Theorem: A random walk on a connected graph \(G\) has a unique stationary distribution \(\pi\), where

\[ \pi_v=\frac{d(v)}{2E}. \]

所有点的度数之和等于 \(2|E|\).

\[ (\pi P)_u=\sum_{v\in N(u)}\frac{d(v)}{2|E|}\frac{1}{d(v)}=\frac{d(u)}{2|E|}=\pi_u\forall u\in V \]

Corollary: Let \(h_{u,v}\) denote the expected number of steps to go from vertex \(u\) to vertex \(v\). Then for any vertex \(u\) we have

\[ h_{u,u}=\frac{2|E|}{d(u)} \]

Theorem: If \(u,v\) are adjacent then \(h_{v,u}\lt 2|E|\).

omitted.

Theorem: The cover time of a connected graph \(G\) with \(n\) nodes and \(m\) edges is at most \(4nm\).

omitted

s-t connectivity

We bound on the cover time of random walks to design an impressively simple space efficient algorithm for the fundamental problem of s-t connectivity. In this problem we are given an undirected graph with \(n\) nodes, not necessarily connected.
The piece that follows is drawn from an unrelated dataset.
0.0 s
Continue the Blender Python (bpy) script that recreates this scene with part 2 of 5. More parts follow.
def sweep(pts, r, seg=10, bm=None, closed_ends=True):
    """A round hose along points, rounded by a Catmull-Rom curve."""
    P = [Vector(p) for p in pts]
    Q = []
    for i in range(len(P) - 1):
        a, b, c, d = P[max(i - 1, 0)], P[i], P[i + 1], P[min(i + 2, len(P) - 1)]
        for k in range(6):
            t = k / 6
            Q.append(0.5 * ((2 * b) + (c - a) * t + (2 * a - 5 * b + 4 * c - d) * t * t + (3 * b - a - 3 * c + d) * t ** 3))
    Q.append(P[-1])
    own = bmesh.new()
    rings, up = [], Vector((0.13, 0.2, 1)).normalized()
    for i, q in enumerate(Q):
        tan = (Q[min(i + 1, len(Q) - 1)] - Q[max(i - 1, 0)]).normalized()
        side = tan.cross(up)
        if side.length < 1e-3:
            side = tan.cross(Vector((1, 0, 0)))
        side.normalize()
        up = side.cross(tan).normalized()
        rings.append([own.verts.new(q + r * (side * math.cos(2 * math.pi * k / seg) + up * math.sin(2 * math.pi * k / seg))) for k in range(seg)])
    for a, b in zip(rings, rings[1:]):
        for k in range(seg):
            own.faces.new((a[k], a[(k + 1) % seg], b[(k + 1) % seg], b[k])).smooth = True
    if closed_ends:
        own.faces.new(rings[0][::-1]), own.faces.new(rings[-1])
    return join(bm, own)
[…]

We are also given two nodes \(s,t\) and we want to find out whether \(s,t\) are connected.

Pseudo-code

s-t connectivity\((G,s,t)\)

  • start a random walk from \(s\)
  • If \(t\) is reached in \(4n^3\) steps then return reachable else return unreachable

No false positives in the algorithm.

By Markov's inequality, the algorithm outputs a path from \(s\) to \(t\) with probability \(1/2\).

The algorithm only needs to store a constant number of vertex-addresses at any one time.

If follows that we can decide reach-ability in undirected graph in \(O(\log n)\) space using randomization.